*INFORMATION SUPPLIED*

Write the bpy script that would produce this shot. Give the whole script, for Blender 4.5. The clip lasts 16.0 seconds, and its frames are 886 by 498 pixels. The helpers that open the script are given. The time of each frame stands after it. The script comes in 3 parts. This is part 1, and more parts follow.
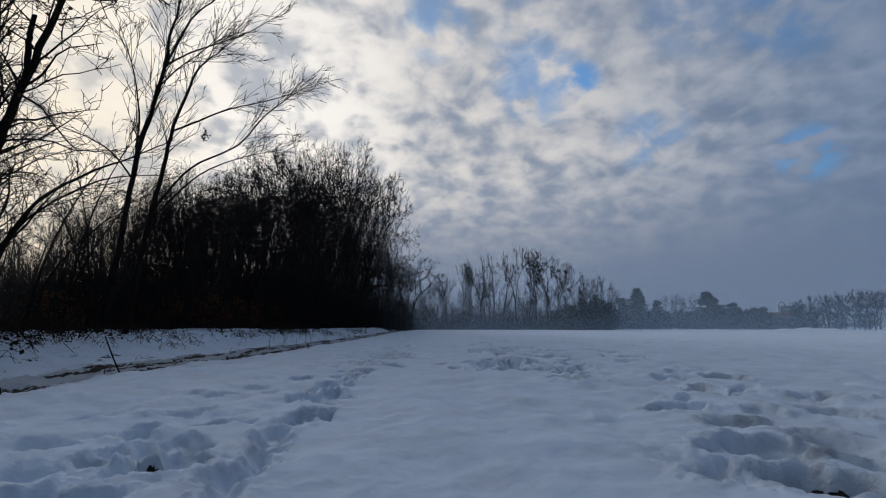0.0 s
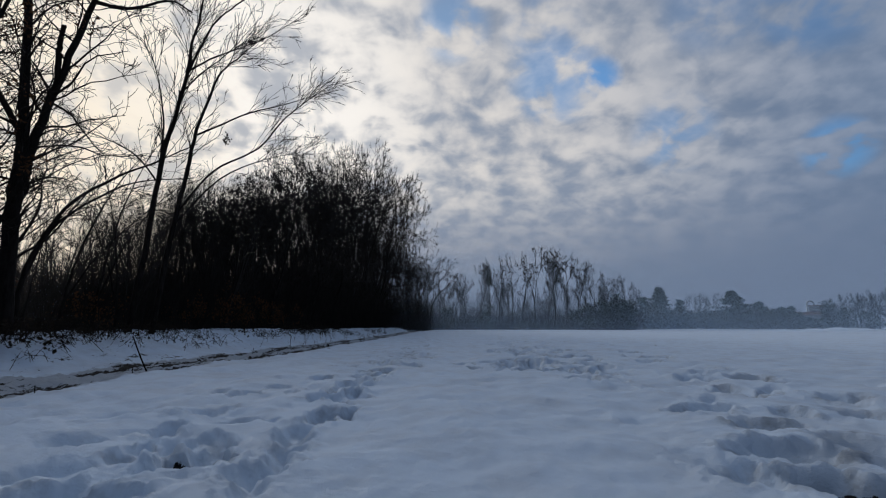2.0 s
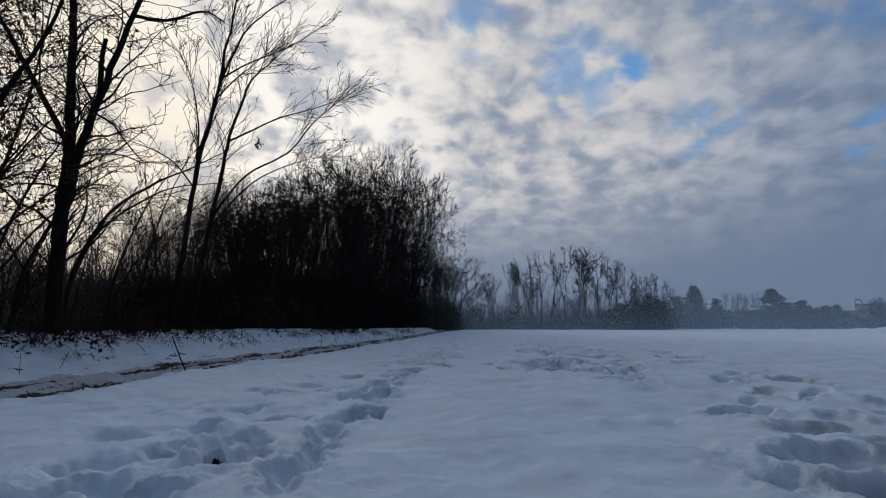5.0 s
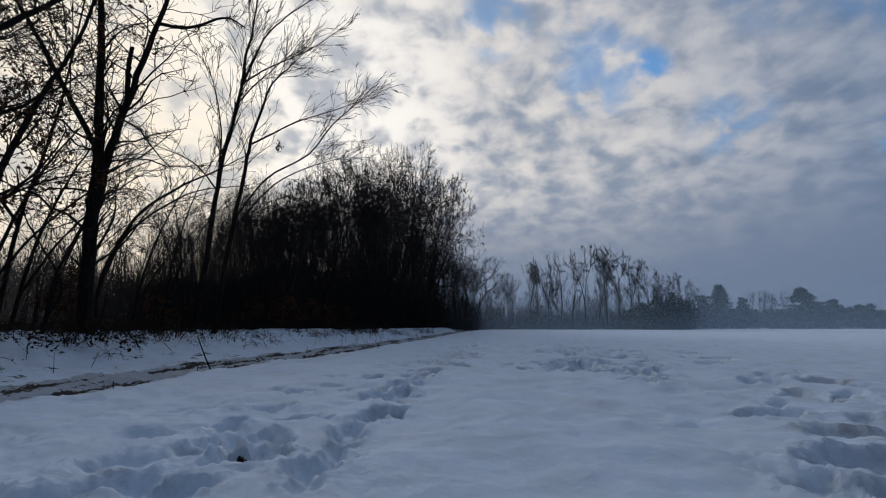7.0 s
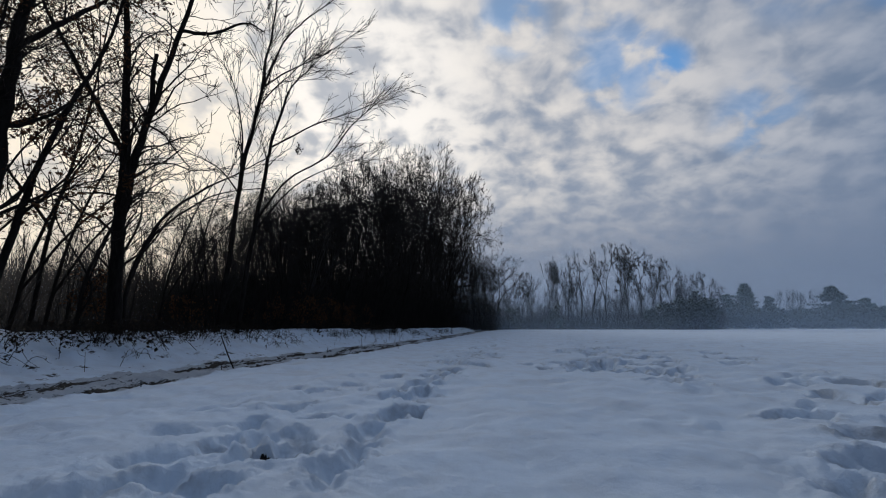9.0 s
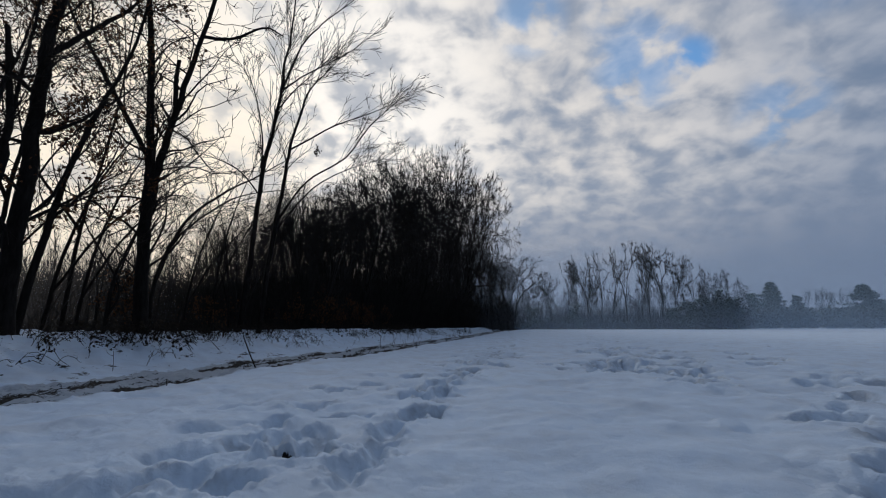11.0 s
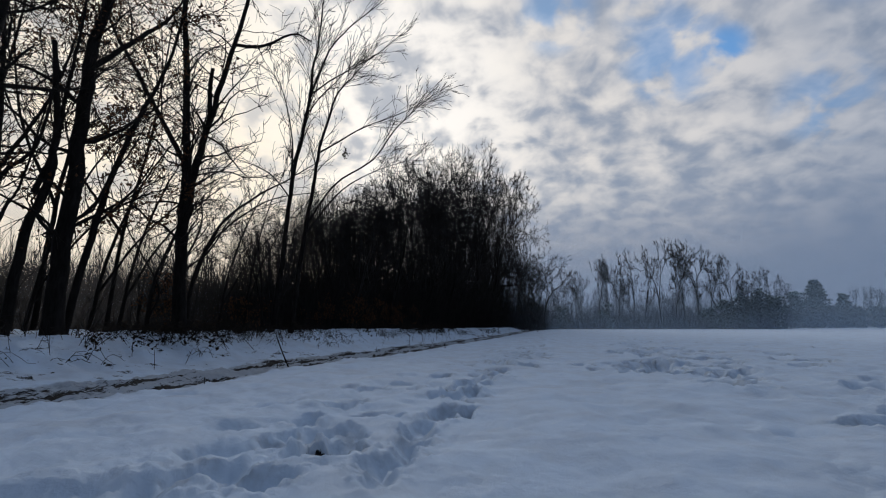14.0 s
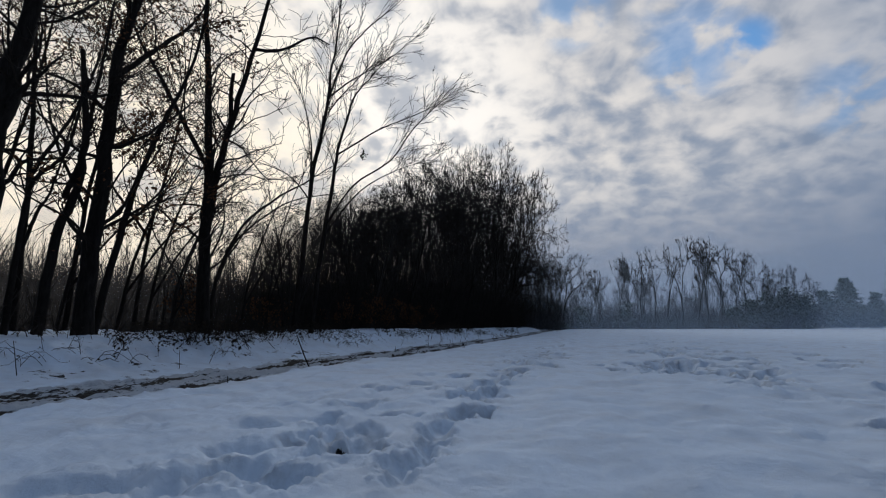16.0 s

*OBJECTIVE*
Reproduce the material word for word. Any pictures should be left out of the copy.

*SOLUTION*
Write the bpy script that would produce this shot. Give the whole script, for Blender 4.5. The clip lasts 16.0 seconds, and its frames are 886 by 498 pixels. The helpers that open the script are given. The time of each frame stands after it. The script comes in 3 parts. This is part 1, and more parts follow.
0.0 s
2.0 s
5.0 s
7.0 s
9.0 s
11.0 s
14.0 s
16.0 s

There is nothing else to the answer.